The media have paid a great deal of attention to the French election. It was striking how not only Le Pen, but also Mélenchon was characterised as dangerous to the EU, despite the fact that he is not opposed to European cooperation as such. He does indeed want to shake off the yoke of the ridiculous budgetary rules and take back control over public services. So yes, if the EU continued to refuse to change, he would turn to harder measures, up to and including the introduction of a parallel national currency.

The long arm of Brussels is everywhere, as are the vested interests of the established Brussels order. I’ve made the comparison in the past, but the EU is like a room protected by a barbed booby-trap: as long as you do what the Commission asks, you will slide past the entrance easily enough and when you arrive you’ll be well-received. But if you have fundamental criticisms to make of the European Commission and its neoliberal policies and try to take a step away, you’ll find yourself caught in the trap’s barbs.

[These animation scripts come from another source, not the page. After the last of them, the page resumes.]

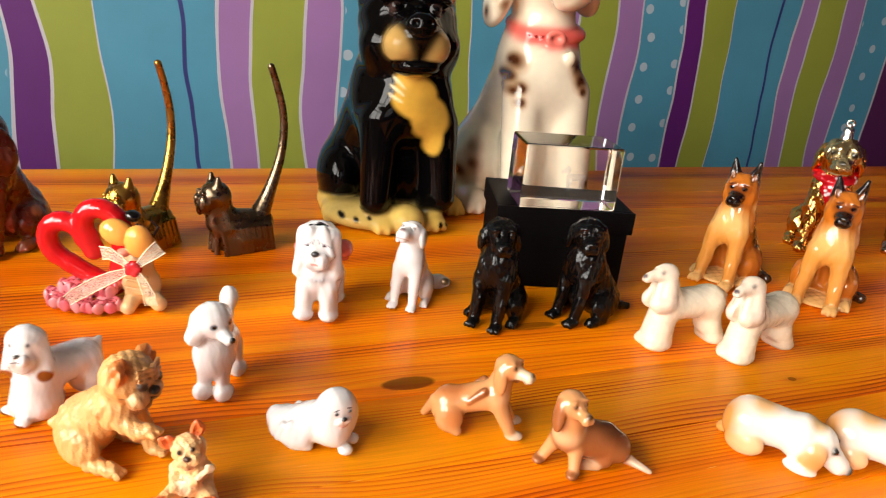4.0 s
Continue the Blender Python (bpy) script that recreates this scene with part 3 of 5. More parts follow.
c = sitting(Clay(2.06, 0.7), CREAM, chest=CREAM, fat=0.92, slim=0.88, lean=-0.35, fill=CREAM)
SPOT = rgb(84, 42, 18)
c.at()
for x, y, z, r in ((-1.3, -1.4, 5.55, 0.24), (-1.45, -0.9, 5.05, 0.2), (-1.2, -1.6, 4.7, 0.17), (-1.4, -1.1, 4.6, 0.16), (-1.2, -1.6, 4.25, 0.15), (0.86, -1.9, 5.42, 0.27), (0.94, -1.85, 5.0, 0.22), (1.02, -1.8, 4.7, 0.13), (-2.3, -0.6, 2.5, 0.36), (-2.15, -0.9, 1.75, 0.26), (-2.5, 0.3, 1.3, 0.22), (-1.85, -0.5, 3.2, 0.2), (-2.2, 0.4, 3.3, 0.16), (-1.9, 0.9, 4.4, 0.22), (2.1, -0.9, 2.6, 0.24), (2.3, -0.4, 2.0, 0.26), (1.35, -2.1, 1.75, 0.2), (2.2, -1.1, 1.0, 0.17), (-1.15, -2.4, 0.9, 0.17), (0.6, 2.6, 5.0, 0.3), (-0.8, 2.4, 5.6, 0.25)):
    c.mark((x, y - 0.25, z), (r * 1.3, 0.8, r * 1.4), rgb(190, 142, 94), soft=1.3)
    c.mark((x, y - 0.25, z), (r * 1.0, 0.8, r * 1.05), SPOT, soft=0.9)
# full chest with a shallow groove at either side
c.ball((0.05, -1.55, 4.75), (0.95, 0.62, 1.25), CREAM, 0.35)
c.ball((0.15, -0.3, 6.6), (1.42, 1.5, 0.4), rgb(236, 100, 90), 0.04, (12, 0, 0))
c.ball((-0.1, -1.82, 6.33), (0.4, 0.1, 0.3), rgb(242, 130, 116), 0.04)
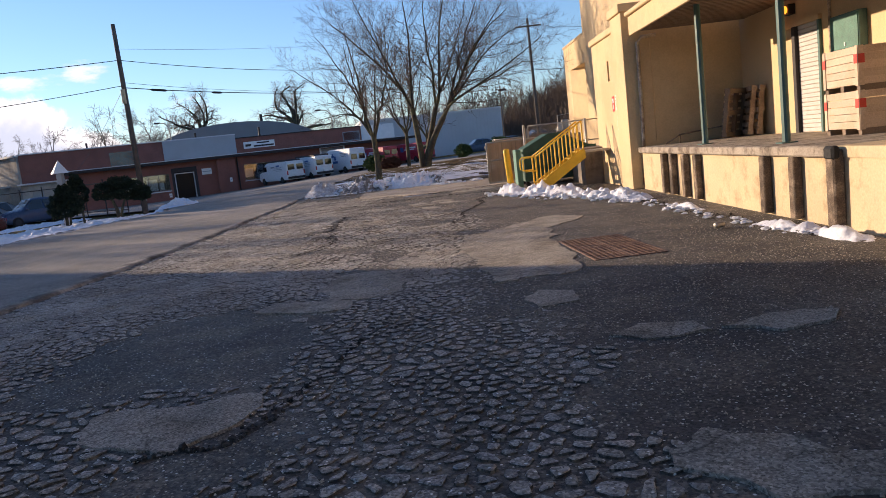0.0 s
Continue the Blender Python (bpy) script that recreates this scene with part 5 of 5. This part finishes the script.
def crate(m):
    t = thing("crate", m, "pale wooden slatted crate with red corner marks, on the dock", "crate", "stacked crates")
    for face in range(4):
        w = new("side")
        w.parent = t
        w.matrix_local = pose((0, 1.1, 1.1, 0)[face], (0, 0, 1.1, 1.1)[face], 0, 0, 0, 90 * face)
        for i in range(5):
            box_part("board", (0.01, 0.0, 0.1 + i * 0.118, 1.09, 0.025, 0.21 + i * 0.118), PALEWOOD, w)
        for x in (0.0, 1.02):
            box_part("corner_post", (x, -0.012, 0.08, x + 0.08, -0.001, 0.69), PALEWOOD, w)
        for x in (-0.005, 1.0):
            box_part("red_mark", (x, -0.016, 0.42, x + 0.1, -0.0125, 0.56), RED, w)
    part("skid", boxes((0, 0.02, 0, 0.1, 1.08, 0.095), (0.5, 0.02, 0, 0.6, 1.08, 0.095), (1.0, 0.02, 0, 1.1, 1.08, 0.095)), GREYWOOD, t)
    return t


for i, zz in enumerate((1.022, 1.68)):
    crate(DOCK @ pose(1.48, -1.2, zz, 0, 0, -91) @ Matrix.Scale(0.97, 4))


def plate_sign(name, m, w, h, base, bars, label, cat="sign", bar_mat=None, thick=0.006):
    """A flat sign in its local x-z plane with bars for its unreadable lines."""
    t = thing(name, m, label, cat)
    box_part("plate", (0, -thick, 0, w, 0, h), base, t)
    for x0, z0, x1, z1 in bars:
        box_part("printed_line", (x0 * w, -thick - 0.003, z0 * h, x1 * w, -thick - 0.0005, z1 * h), bar_mat or FASCIA, t)
    return t


SIGNRED = mat("sign red", (0.62, 0.03, 0.03), 0.5, var=0.06)
facew = DOCK @ pose(-0.153, 6.85, 1.98, 0, 0, -90)
plate_sign("warning_sign", facew, 0.26, 0.4, SIGNRED, [(0.3, 0.55, 0.7, 0.85), (0.4, 0.15, 0.6, 0.45)], "small red warning sign with white marks on the stucco wall", bar_mat=WHITE)
plate_sign("notice", DOCK @ pose(-0.153, 6.45, 2.0, 0, 0, -90), 0.26, 0.4, WHITE, [(0.1, 0.8, 0.9, 0.86), (0.1, 0.6, 0.8, 0.66), (0.1, 0.4, 0.9, 0.46), (0.1, 0.2, 0.7, 0.26)], "small white paper notice on the stucco wall")
plate_sign("notice", DOCK @ pose(-0.153, 6.4, 1.47, 0, 0, -90), 0.24, 0.4, WHITE, [(0.1, 0.7, 0.5, 0.9), (0.1, 0.4, 0.8, 0.5), (0.1, 0.1, 0.6, 0.25)], "small white notice with dark marks on the wall")
gp = thing("green_cabinet", DOCK @ pose(2.5, 0.4, 2.45, 0, 0, -90), "flat teal-green steel wall cabinet above the crates", "cabinet")
box_part("body", (0, -0.06, 0, 0.95, 0.09, 0.62), GREENPOST, gp, bevel=0.006)
box_part("door", (0.02, -0.075, 0.02, 0.93, -0.062, 0.6), GATEGREEN, gp)
box_part("latch", (0.5, -0.09, 0.06, 0.54, -0.077, 0.12), WHITE, gp)
li = thing("wall_light", DOCK @ pose(2.4, 2.2, 3.42), "glowing amber lamp under the dock canopy", "lamp")
amber = bpy.data.materials.new("amber lamp")
amber.use_nodes = True
amber.node_tree.nodes["Principled BSDF"].inputs["Base Color"].default_value = (0.8, 0.25, 0.02, 1)
amber.node_tree.nodes["Principled BSDF"].inputs["Emission Color"].default_value = (1, 0.28, 0.02, 1)
amber.node_tree.nodes["Principled BSDF"].inputs["Emission Strength"].default_value = 1.5
box_part("housing", (0.06, -0.14, 0, 0.2, 0.14, 0.2), FASCIA, li)
box_part("lens", (-0.06, -0.12, 0.02, 0.058, 0.12, 0.17), amber, li, "glowing amber lens", 0.03)
bm = bmesh.new()
bar(bm, (2.55, 0.62, 2.3), (2.55, 0.62, 3.73), 0.03, 8)
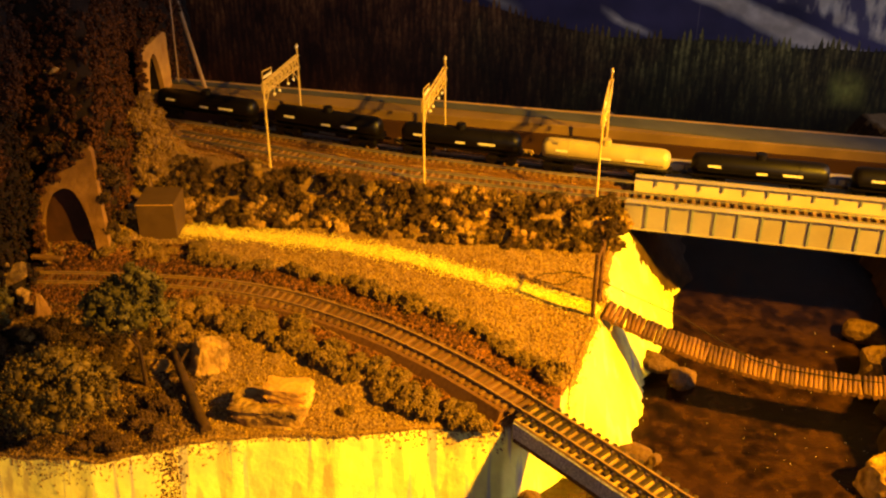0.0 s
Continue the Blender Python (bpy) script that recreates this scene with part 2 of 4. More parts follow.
M_STONE_SHADE = mat("stone_shade", [(0.022, 0.011, 0.005), (0.06, 0.03, 0.012)], 80, 0.85, bump=0.9, bump_scale=200)
M_HUT = mat("hut_brown", [(0.068, 0.036, 0.0115), (0.105, 0.057, 0.0195)], 60, 0.7, bump=0.15, second=((0.075, 0.04, 0.014), 30, 0.6))
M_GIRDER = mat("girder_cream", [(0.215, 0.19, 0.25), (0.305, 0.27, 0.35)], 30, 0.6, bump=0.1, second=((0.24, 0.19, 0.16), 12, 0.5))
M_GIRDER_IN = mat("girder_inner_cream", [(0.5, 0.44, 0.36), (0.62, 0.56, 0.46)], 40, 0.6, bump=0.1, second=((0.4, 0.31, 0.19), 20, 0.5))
M_BLUE = mat("girder_blue_grey", [(0.13, 0.15, 0.22), (0.2, 0.22, 0.3)], 80, 0.6)
M_MAST = mat("mast_cream", [(0.45, 0.3224, 0.1172), (0.648, 0.4763, 0.1841)], 120, 0.55)
M_BEAD = mat("bead_white", [(0.8, 0.75, 0.62), (0.85, 0.8, 0.7)], 50, 0.25, spec=0.6)
M_LOG = mat("plank_wood", [(0.07, 0.029, 0.0085), (0.115, 0.05, 0.0155), (0.165, 0.074, 0.0245)], 120, 0.75, bump=0.5, per="object", stretch=(1, 0.2, 1))
M_POST = mat("post_dark", [(0.045, 0.0221, 0.0121), (0.117, 0.0517, 0.027)], 150, 0.8, bump=0.4)
M_CORD = mat("cord_dark", [(0.006, 0.003, 0.002), (0.013, 0.007, 0.004)], 200, 0.9)
M_CONCRETE = mat("speckled_grey", [(0.2, 0.19, 0.22), (0.42, 0.4, 0.45), (0.68, 0.66, 0.72)], 700, 0.85, bump=0.4, second=((0.3, 0.27, 0.27), 40, 0.5))
M_WALL_FACE = mat("ledge_tan", [(0.175, 0.1056, 0.0378), (0.28, 0.1716, 0.063)], 25, 0.85, bump=0.1, second=((0.09, 0.056, 0.03), 6, 0.5))
M_WALL_SHADE = mat("ledge_shade_grey", [(0.055, 0.055, 0.06), (0.1, 0.1, 0.108)], 20, 0.85, second=((0.045, 0.047, 0.052), 9, 0.6))
M_BROWN = mat("trim_brown", [(0.0248, 0.009, 0.0048), (0.0527, 0.0186, 0.0084)], 40, 0.75, bump=0.15, stretch=(0.3, 1, 1))
M_CREAM = mat("cream_inlay", [(0.27, 0.177, 0.108), (0.378, 0.258, 0.162)], 60, 0.7)
M_STICK = mat("stick_wood", [(0.36, 0.236, 0.135), (0.495, 0.332, 0.203)], 60, 0.7, stretch=(1, 1, 0.1))
M_TANK = mat("tank_black", [(0.0022, 0.0015, 0.0015), (0.005, 0.0035, 0.0035)], 40, 0.42, spec=0.3)
M_TANK_PALE = mat("tank_pale", [(0.368, 0.2886, 0.125), (0.464, 0.37, 0.17)], 40, 0.35, spec=0.5)
M_WHITE = mat("marking_white", [(0.7, 0.68, 0.6), (0.8, 0.78, 0.7)], 60, 0.6)
M_ROOM = mat("room_paint", [(0.3, 0.28, 0.25), (0.38, 0.36, 0.33)], 3, 0.9)


def water_material():
    m = mat("water_brown", [(0.0022, 0.001, 0.0005), (0.009, 0.0036, 0.0014), (0.032, 0.0135, 0.0046)], 90, 0.26, spec=0.25, bump=0.6, bump_scale=260, detail=14, second=((0.036, 0.015, 0.0052), 34, 0.6))
    return m


M_WATER = water_material()


def plaster_material():
    """Bare pale plaster with seeps that run down the cliff."""
    m = mat("cliff_plaster", [(0.82, 0.78, 0.2), (0.88, 0.86, 0.25)], 60, 0.9, bump=0.45, bump_scale=90, second=((0.6, 0.47, 0.22), 26, 0.6))
    nt = m.node_tree
    bsdf = nt.nodes["Principled BSDF"]
    base = bsdf.inputs["Base Color"].links[0].from_socket
    coord, stretch, streak = (nt.nodes.new("ShaderNode" + k) for k in ("TexCoord", "Mapping", "TexNoise"))
    stretch.inputs["Scale"].default_value = (1, 1, 0.04)
    nt.links.new(coord.outputs["Object"], stretch.inputs[0])
    nt.links.new(stretch.outputs[0], streak.inputs["Vector"])
    streak.inputs["Scale"].default_value, streak.inputs["Detail"].default_value = 95, 8
    rise = nt.nodes.new("ShaderNodeMapRange")
    rise.inputs[1].default_value, rise.inputs[2].default_value, rise.inputs[4].default_value = 0.45, 0.4, 0.75
    nt.links.new(streak.outputs["Fac"], rise.inputs[0])
    blend = nt.nodes.new("ShaderNodeMix")
    blend.data_type = "RGBA"
    blend.inputs[7].default_value = (0.56, 0.45, 0.18, 1)
    nt.links.new(rise.outputs[0], blend.inputs[0])
    nt.links.new(base, blend.inputs[6])
    # narrow grey runs of thin paint
    fine, wash = nt.nodes.new("ShaderNodeTexNoise"), nt.nodes.new("ShaderNodeMapRange")
    fine.inputs["Scale"].default_value, fine.inputs["Detail"].default_value = 125, 4
    shift = nt.nodes.new("ShaderNodeMapping")
    shift.inputs["Location"].default_value, shift.inputs["Scale"].default_value = (3, 1, 0), (1, 0.3, 0.02)
    nt.links.new(coord.outputs["Object"], shift.inputs[0])
    nt.links.new(shift.outputs[0], fine.inputs["Vector"])
    wash.inputs[1].default_value, wash.inputs[2].default_value, wash.inputs[4].default_value = 0.575, 0.65, 0.85
    nt.links.new(fine.outputs["Fac"], wash.inputs[0])
    runs = nt.nodes.new("ShaderNodeMix")
    runs.data_type = "RGBA"
    runs.inputs[7].default_value = (0.36, 0.34, 0.36, 1)
    nt.links.new(wash.outputs[0], runs.inputs[0])
    nt.links.new(blend.outputs[2], runs.inputs[6])
    nt.links.new(runs.outputs[2], bsdf.inputs["Base Color"])
    for node in nt.nodes:
        if node.bl_idname == "ShaderNodeBump":
            node.inputs["Distance"].default_value = 0.0035
    return m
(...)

It would help enormously if those inside the Brussels bubble could see that sooner or later the bomb will explode. You can’t simply ignore criticisms from major sections of the population, or respond to them with all sorts of manipulation. There must and will be a change of direction, preferably via elections which bring people to power who want to work towards such a reform. People such as Mélenchon, for example. People who are truly in favour of European cooperation would have been much better advised to support him than writing him off as a dangerous extremist.